VATICAN CITY – Pope Benedict XVI encouraged today’s priests to be inspired by Christ’s sacrifice and love for others as they face their “tremendously heavy” burden of pastoral responsibilities.
The pope made the comments April 5 at a chrism Mass in St. Peter’s Basilica, where he led more than 1,000 priests and bishops in a renewal of their ordination promises.
The pope, presiding over the first of two Holy Thursday liturgies, blessed the chrism and the oils used in the sacraments of baptism, confirmation, ordination and the anointing of the sick.
They were carried to the altar in silver urns by groups of catechumens, youths preparing for confirmation, the sick and deacons about to be ordained in the Diocese of Rome.
In his homily, the pope spoke about the challenges of the priesthood.
“At times we would like to say to Jesus: Lord, your burden is not at all light. On the contrary, it is tremendously heavy in this world,” the pope said.
“But looking at the one who brought everything, who personally experienced obedience, weakness, pain and darkness, then these complaints of ours fade away,” he said.
In administering the sacraments, the pope said, the priest “no longer represents himself and no longer expresses himself,” but speaks and acts for Christ. For that reason, he said, priests must continually configure themselves to Christ, something that is symbolized in the liturgical vestments they put on.

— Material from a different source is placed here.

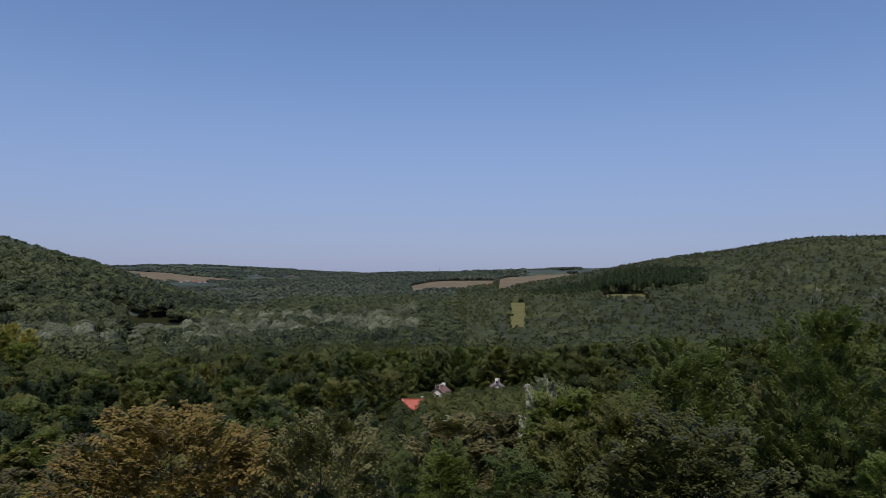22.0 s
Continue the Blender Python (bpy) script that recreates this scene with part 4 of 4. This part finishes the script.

The amice, which traditionally covered the shoulders and head, reminds priests to concentrate on the celebration of the Mass and on the figure of Christ, and not to let their thoughts wander, he said.
The stole and alb evoke the festive clothing given by the father to the tattered and dirty prodigal son in the Gospel parable, he said. They should remind priests how far they are from Christ and “how much filth exists in our lives,” he said.
The pope said the chasuble, the main liturgical garment worn over the rest, symbolizes the yoke of Christ and his burden of suffering. All priests should continue to learn “mildness and humility” from him, he said.
The vestments above all should symbolize love toward God and neighbor, he said.
“A person without love is darkness inside,” he said.
“As we approach the celebration of the Mass, we should ask ourselves if we are wearing this clothing of love. We ask the Lord to drive all hostility from our inmost selves, to remove any sense of self-sufficiency and to dress us with the clothing of love,” he said.
The pope began his homily by citing a story by the Russian writer Leo Tolstoy, in which a king asked a shepherd how God worked. The shepherd said they first had to exchange clothes.
When the king stood in the shepherd’s worn garments, the shepherd said to him: “This is what God does.” The pope said the story is a useful allegory of how God became man and assumed the role of servant for all people.